**Exercise task:** Within the records that follow, find every line containing the string "path". Copy those lines.

────────────────────

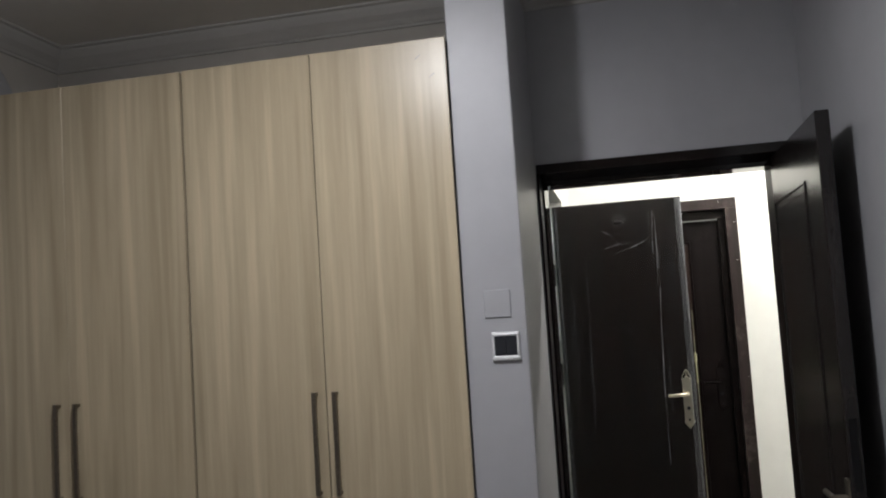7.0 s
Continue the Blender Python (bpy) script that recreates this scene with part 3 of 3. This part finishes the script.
# long folds that hang from the top edge
for row in ((-0.147, 2.01, -0.150, 1.06, 0.012, 0.0055, False), (0.216, 2.01, 0.196, 1.80, 0.004, 0.0070, False), (0.210, 1.82, 0.190, 1.48, 0.0, 0.0055, False),
            (0.243, 1.94, 0.230, 1.56, 0.004, 0.0036, True), (0.234, 1.97, 0.221, 1.66, -0.003, 0.0030, True), (0.247, 1.76, 0.222, 0.62, -0.006, 0.0036, True), (0.250, 1.44, 0.257, 0.60, 0.003, 0.0040, False),
            (0.314, 1.85, 0.319, 1.42, 0.004, 0.0040, False), (-0.280, 1.43, -0.288, 0.60, 0.0, 0.0042, False), (-0.230, 1.80, -0.226, 0.75, 0.006, 0.0030, False),
            (-0.145, 1.34, -0.166, 0.60, 0.008, 0.0050, False)):
    fold(*row)
# short slanting creases below the cap and above the lock
for row in ((0.192, 1.812, 0.021, 1.748, 0.012, 0.0036, True), (0.120, 1.806, 0.030, 1.790, 0.0, 0.0030, True), (0.080, 1.812, -0.030, 1.780, 0.006, 0.0032, True),
            (-0.115, 1.897, -0.052, 1.861, 0.0, 0.0030, False), (-0.041, 1.876, 0.008, 1.846, 0.0, 0.0030, True), (0.150, 1.780, 0.040, 1.740, 0.004, 0.0030, False),
            (0.038, 1.355, 0.049, 1.290, 0.0, 0.0034, False), (0.062, 1.260, 0.066, 1.170, 0.004, 0.0044, False), (0.101, 1.110, 0.098, 1.065, 0.003, 0.0050, False),
            (-0.016, 1.220, -0.046, 1.060, 0.0, 0.0034, False)):
    fold(*row)
# bright flecks where the film is nicked along the lock edge
for row in ((0.319, 2.016, 0.335, 2.004, 0.0, 0.0022, True), (0.370, 1.986, 0.374, 1.972, 0.0, 0.0022, True),
            (0.366, 1.572, 0.378, 1.565, 0.0, 0.0020, True), (0.358, 1.553, 0.368, 1.546, 0.0, 0.0020, True)):
    fold(*row)
# fine wrinkles between them
for k in range(60):
    cx = min(0.345, max(-0.285, rng.choice((rng.gauss(0.225, 0.05), rng.gauss(-0.23, 0.03), rng.uniform(-0.27, 0.33)))))
    top, run = rng.uniform(0.7, 2.0), rng.uniform(0.08, 0.42)
    fold(cx, top, cx + rng.gauss(0, 0.012), max(0.05, top - run), rng.gauss(0, 0.003), rng.uniform(0.0012, 0.0028), False)
bm = bmesh.new()
bmesh.ops.create_uvsphere(bm, u_segments=28, v_segments=12, radius=0.043, matrix=Matrix.Translation((0.052, FY3, 1.930)) @ Matrix.Diagonal((1, 0.10, 0.82, 1)))
part("film_bubble", bm, CAP_FILM, leaf3, "film puffed out over the cap", True)
part("film_crease", ribbon(((-0.312, 2.025), (-0.314, 1.95), (-0.310, 1.86), (-0.312, 1.745)), 0.020, V_Y - 0.010), EDGE_FILM, leaf3, "bright loose film edge above the hinge")
for pts, w in ((((-0.334, 1.60), (-0.336, 1.45), (-0.332, 1.25)), 0.006), (((-0.312, 1.60), (-0.310, 1.40), (-0.313, 1.20)), 0.009), (((-0.334, 1.08), (-0.332, 0.85), (-0.336, 0.6)), 0.006), (((-0.312, 1.07), (-0.310, 0.85), (-0.313, 0.5)), 0.009)):
    part("film_crease", ribbon(pts, w, V_Y - 0.006), CREASE, leaf3)
# film rolled round the leaf's two upright edges
for x0, x1, m in ((V_L - 0.002, V_L + 0.024, ROLL), (V_R - 0.036, V_R - 0.001, ROLL_THICK)):
    bm = bmesh.new()
    prev = None
    for j in range(81):
        zz = 0.03 + j * 0.0249
        wob = 0.003 * noise.noise(Vector((x0 * 9, zz * 5, 0.3)))
        row = []
        for k in range(7):
            a = math.pi * k / 6
            row.append(bm.verts.new(((x0 + x1) / 2 + wob - math.cos(a) * (x1 - x0) / 2, V_Y - 0.004 - math.sin(a) * (0.008 + wob), zz)))
        if prev:
            for k in range(6):
                bm.faces.new((prev[k], prev[k + 1], row[k + 1], row[k]))
        prev = row
    part("film_roll", bm, m, leaf3, "film rolled round the edge", True)
# torn strip of film on the lock edge
bm = bmesh.new()
prev = None
for j in range(73):
    zz = 0.30 + j * 0.0155
    w = 0.0012 + 0.0018 * max(0, noise.noise(Vector((0.2, zz * 9, 1.7))))
    if 1.03 < zz < 1.185:
        w += 0.0030 + 0.0032 * abs(noise.noise(Vector((2.2, zz * 23, 0.7)))) + (0.0040 if zz > 1.145 else 0)
    if zz > 1.195:
        w *= 0.8
    yy = V_Y + 0.048 + 0.002 * math.sin(zz * 7)
    xx = V_R + 0.0130 + 0.003 * noise.noise(Vector((4.1, zz * 5, 0)))
    row = [bm.verts.new((xx - w * 0.9, yy, zz)), bm.verts.new((xx, yy - 0.003, zz)), bm.verts.new((xx + w * 0.9, yy, zz)), bm.verts.new((xx, yy + 0.003, zz))]
    if prev:
        for k in range(4):
            bm.faces.new((prev[k], prev[(k + 1) % 4], row[(k + 1) % 4], row[k]))
    prev = row
part("torn_film_strip", bm, TAPE, leaf3, "yellowish torn strip of film on the lock edge")

# Door folded back at the hall's east end.
door_4 = thing("door_4", (2.0, 5.40, 0), "dark brown door leaf folded open against the hall wall", "door", kind="structure")
e0, e1 = Vector((1.738, 5.424)), Vector((2.344, 5.404))
d = (e1 - e0).normalized()
s = Vector((-d.y, d.x))
quad = [e0, e1, e1 + s * 0.044, e0 + s * 0.044]
leaf4 = part("leaf", slab([tuple(q) for q in quad], "z", 0.008, 2.03, 0.002), FRAME_DUSTY, door_4)
plate = [e0 - d * 0.0025 + s * 0.010, e0 + d * 0.002 + s * 0.010, e0 + d * 0.002 + s * 0.034, e0 - d * 0.0025 + s * 0.034]
part("lock_plate", slab([tuple(q) for q in plate], "z", 0.708, 0.922), PLASTIC_WHITE, leaf4, "pale lock face plate on the leaf's edge")
bm = bmesh.new()
q = e0 + s * 0.022
tube(bm, (q.x, q.y, 0.892), (q.x - d.x * 0.020, q.y - d.y * 0.020, 0.892), 0.009, 0.008, 12)
part("latch_bolt", bm, STEEL, leaf4, "small metal latch bolt")
bm = bmesh.new()
q2 = e0 + d * 0.05 - s * 0.0
tube(bm, (q2.x, q2.y, 0.860), (q2.x - s.x * 0.045, q2.y - s.y * 0.045, 0.860), 0.010)
tube(bm, (q2.x - s.x * 0.043 - d.x * 0.01, q2.y - s.y * 0.043 - d.y * 0.01, 0.860), (q2.x - s.x * 0.043 + d.x * 0.11, q2.y - s.y * 0.043 + d.y * 0.11, 0.858), 0.009)
part("lever_handle", bm, NICKEL, leaf4, "satin metal lever")
part("hinge_post", boxed(((2.346, 5.40, 0), (2.449, 5.549, 2.08)), bevel=0.003), FRAME_DUSTY, door_4)

# ---- bathroom glimpsed through its doorway ----
T_Y = 5.45
structure("wall_bath_north", boxed(((-2.2, T_Y, 0), (-0.4205, T_Y + 0.09, 2.95))), GROUT, "pale green tiled bathroom wall", "wall")
structure("wall_bath_west", boxed(((-2.4, Y_H, 0), (-2.2, T_Y + 0.09, 2.95))), GROUT, "pale bathroom end wall", "wall")
structure("wall_bath_south", boxed(((-2.2, Y_H - 0.003, 0), (-0.4205, Y_H + 0.02, 2.95))), GROUT, "pale bathroom side wall", "wall")
structure("wall_bath_return", boxed(((-0.468, B_F - 0.030, 0), (-0.4305, T_Y - 0.004, 2.90))), TILE, "pale green tiled edge beside the bathroom door", "wall")
bath_wall = bpy.data.objects["wall_bath_north"]
tile_bm = boxed(((-0.0975, -0.003, 0.002), (0.0975, 0.001, 0.128)), bevel=0.001)
tile_me = bpy.data.meshes.new("tile")
tile_bm.to_mesh(tile_me)
tile_bm.free()
tile_me.materials.append(TILE)
for r in range(18):
    for c in range(5):
        o = new("tile", tile_me)
        o.location = (-0.53 - 0.2 * c, T_Y, 0.13 * r)
        o.parent = bath_wall
basin = thing("wash_basin", (-0.66, 5.25, 0), "white ceramic pedestal wash basin", "basin")
bm = bmesh.new()
tube(bm, (-0.66, 5.26, 0), (-0.66, 5.26, 0.70), 0.10, 0.075, 20)
part("pedestal", bm, CERAMIC, basin, "", True)
bm = bmesh.new()
tube(bm, (-0.66, 5.26, 0.70), (-0.66, 5.26, 0.85), 0.09, 0.185, 28, False)
tube(bm, (-0.66, 5.26, 0.76), (-0.66, 5.26, 0.85), 0.05, 0.165, 28)
part("bowl", bm, CERAMIC, basin, "", True)
tap = thing("mixer_tap", (-0.66, 5.40, 0.87), "dark chrome mixer tap on the basin", "tap")
bm = bmesh.new()
tube(bm, (-0.66, 5.40, 0.845), (-0.66, 5.40, 1.0), 0.02, 0.018)
tube(bm, (-0.66, 5.40, 0.985), (-0.66, 5.27, 0.950), 0.013, 0.011)
part("spout", bm, STEEL, tap, "", True)
bm = bmesh.new()
tube(bm, (-0.66, 5.40, 1.0), (-0.66, 5.41, 1.055), 0.017, 0.009)
part("tap_handle", bm, STEEL, tap, "", True)
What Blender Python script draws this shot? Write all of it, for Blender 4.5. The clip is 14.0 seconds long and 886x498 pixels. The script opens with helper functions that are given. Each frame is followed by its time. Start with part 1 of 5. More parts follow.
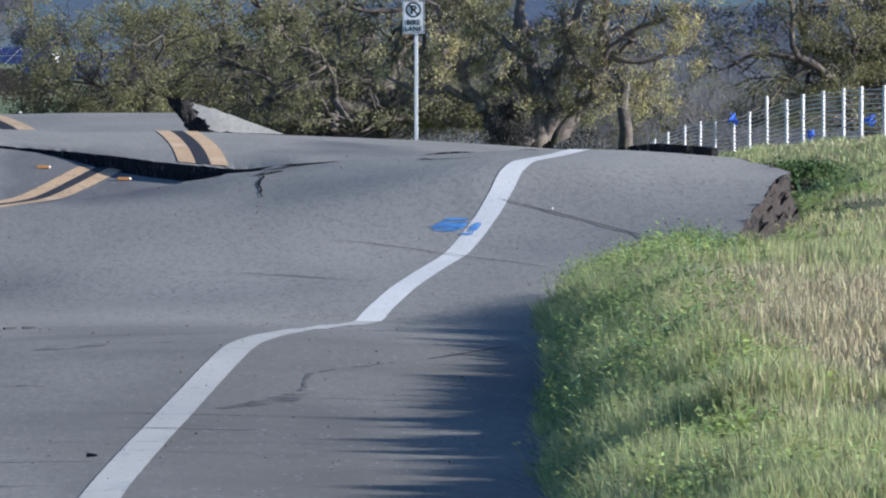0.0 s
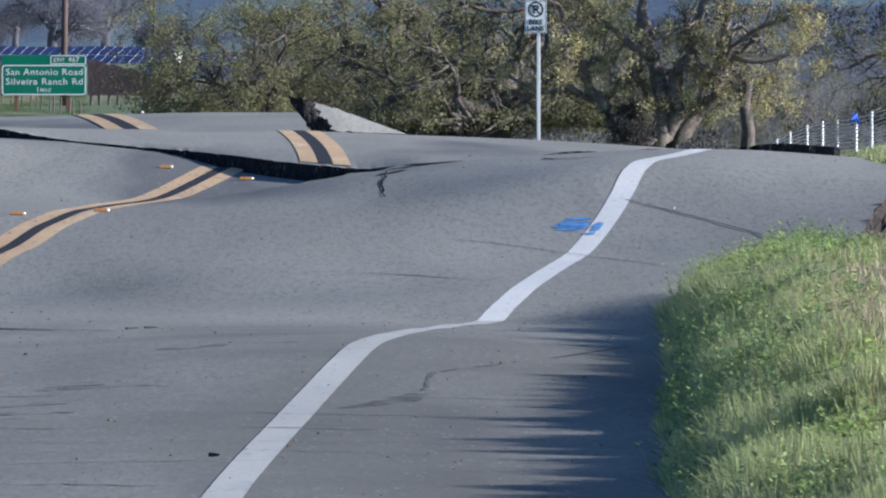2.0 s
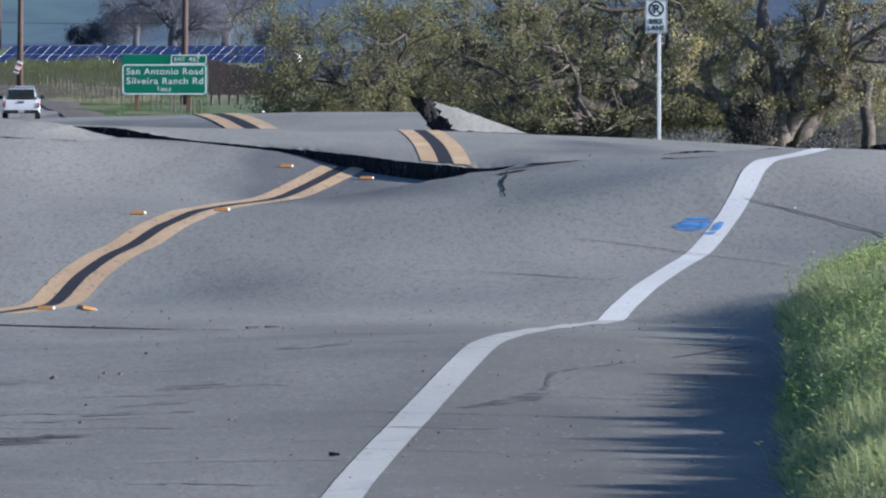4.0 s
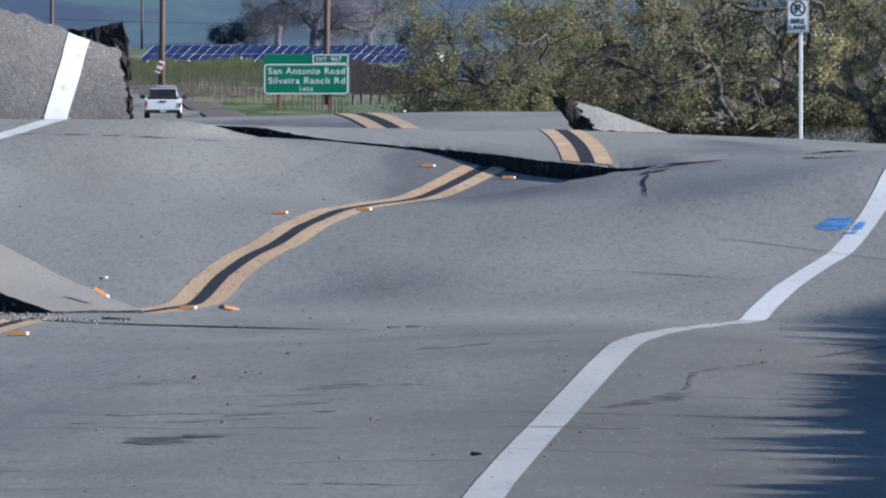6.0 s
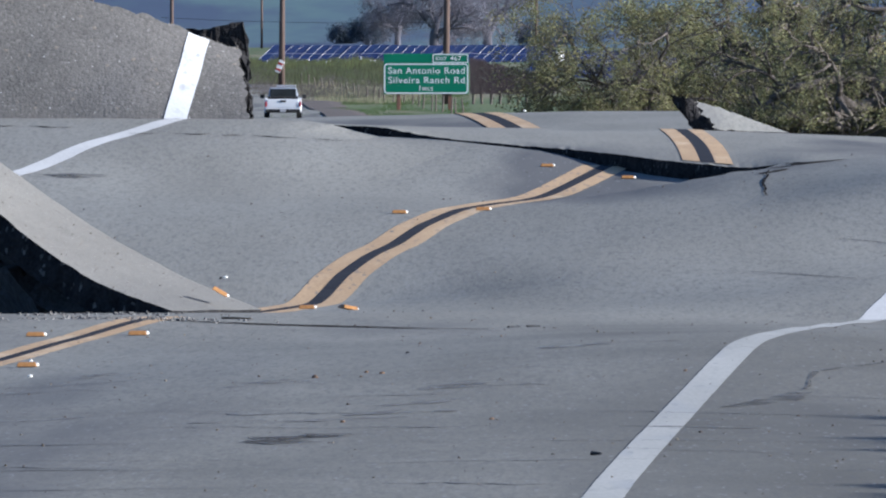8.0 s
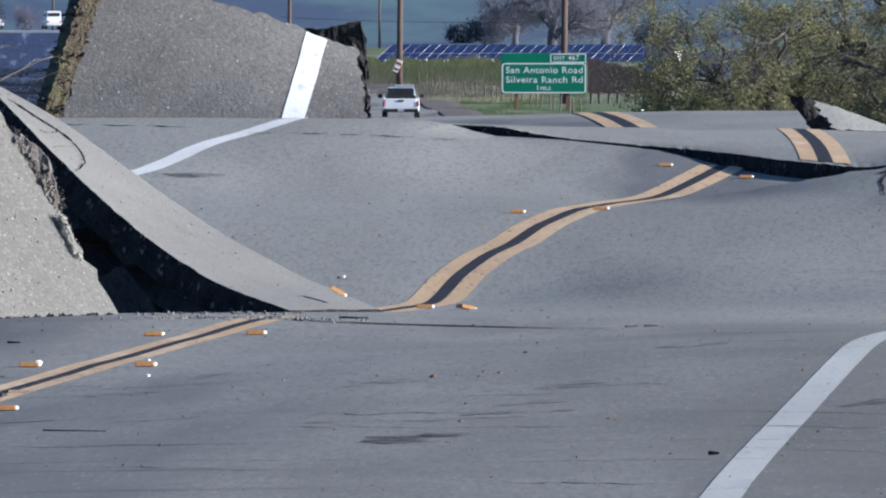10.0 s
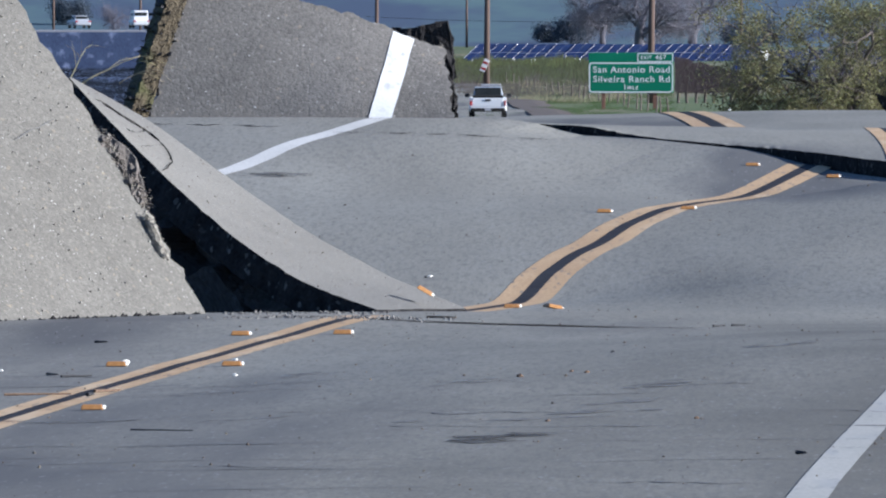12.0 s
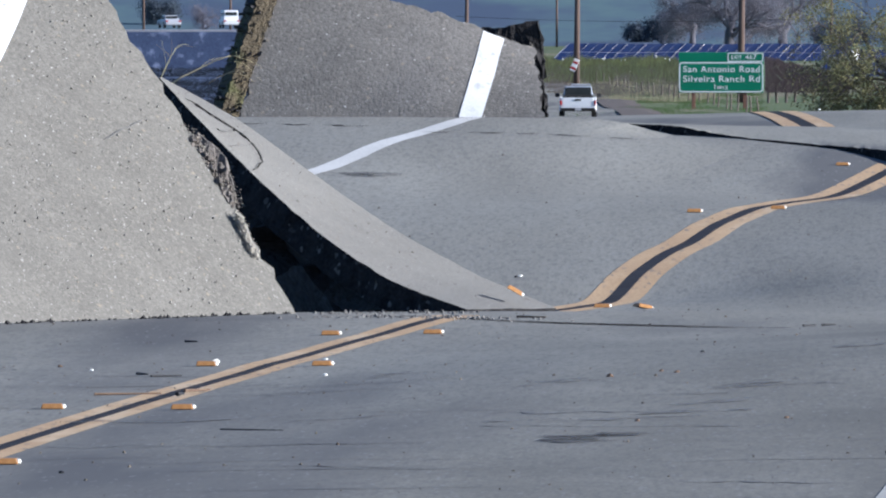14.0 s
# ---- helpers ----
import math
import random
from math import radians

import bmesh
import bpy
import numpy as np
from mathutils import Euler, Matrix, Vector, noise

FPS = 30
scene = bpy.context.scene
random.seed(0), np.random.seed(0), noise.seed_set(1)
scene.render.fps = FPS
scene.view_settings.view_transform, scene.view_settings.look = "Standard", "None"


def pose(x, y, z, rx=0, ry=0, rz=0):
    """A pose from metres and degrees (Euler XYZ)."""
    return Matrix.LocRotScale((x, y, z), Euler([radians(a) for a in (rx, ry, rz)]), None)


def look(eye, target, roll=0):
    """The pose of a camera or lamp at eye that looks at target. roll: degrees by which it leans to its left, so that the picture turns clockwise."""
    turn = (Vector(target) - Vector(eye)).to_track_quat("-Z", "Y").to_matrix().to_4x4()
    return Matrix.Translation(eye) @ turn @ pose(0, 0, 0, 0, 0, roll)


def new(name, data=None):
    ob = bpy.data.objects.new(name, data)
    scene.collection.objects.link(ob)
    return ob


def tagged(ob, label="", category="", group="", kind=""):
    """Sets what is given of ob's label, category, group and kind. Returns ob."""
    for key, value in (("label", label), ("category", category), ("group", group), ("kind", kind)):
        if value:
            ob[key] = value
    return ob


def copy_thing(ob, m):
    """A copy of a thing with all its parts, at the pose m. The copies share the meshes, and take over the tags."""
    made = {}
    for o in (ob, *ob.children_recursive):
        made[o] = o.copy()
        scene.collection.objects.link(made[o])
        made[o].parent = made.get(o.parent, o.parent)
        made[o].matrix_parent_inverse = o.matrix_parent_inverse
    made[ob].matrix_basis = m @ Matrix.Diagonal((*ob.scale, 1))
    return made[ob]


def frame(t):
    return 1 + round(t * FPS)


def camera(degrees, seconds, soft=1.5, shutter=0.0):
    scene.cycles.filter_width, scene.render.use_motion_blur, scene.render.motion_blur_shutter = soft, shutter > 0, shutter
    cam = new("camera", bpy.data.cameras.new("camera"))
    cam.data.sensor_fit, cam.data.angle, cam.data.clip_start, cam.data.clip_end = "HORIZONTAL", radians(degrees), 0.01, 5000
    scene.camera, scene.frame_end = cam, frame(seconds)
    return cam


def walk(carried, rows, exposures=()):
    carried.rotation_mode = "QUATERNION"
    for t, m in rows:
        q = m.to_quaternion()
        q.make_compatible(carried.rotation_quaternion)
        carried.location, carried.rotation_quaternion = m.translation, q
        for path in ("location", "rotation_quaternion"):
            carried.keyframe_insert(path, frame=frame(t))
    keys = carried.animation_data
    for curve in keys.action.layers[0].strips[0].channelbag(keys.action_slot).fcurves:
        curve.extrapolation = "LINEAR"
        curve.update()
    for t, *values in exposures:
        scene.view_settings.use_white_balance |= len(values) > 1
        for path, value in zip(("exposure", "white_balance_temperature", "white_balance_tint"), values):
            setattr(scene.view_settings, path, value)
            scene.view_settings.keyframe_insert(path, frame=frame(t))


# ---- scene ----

────────────────────

**Written solution:**
        for path in ("location", "rotation_quaternion"):
            carried.keyframe_insert(path, frame=frame(t))
        for path, value in zip(("exposure", "white_balance_temperature", "white_balance_tint"), values):
            setattr(scene.view_settings, path, value)
            scene.view_settings.keyframe_insert(path, frame=frame(t))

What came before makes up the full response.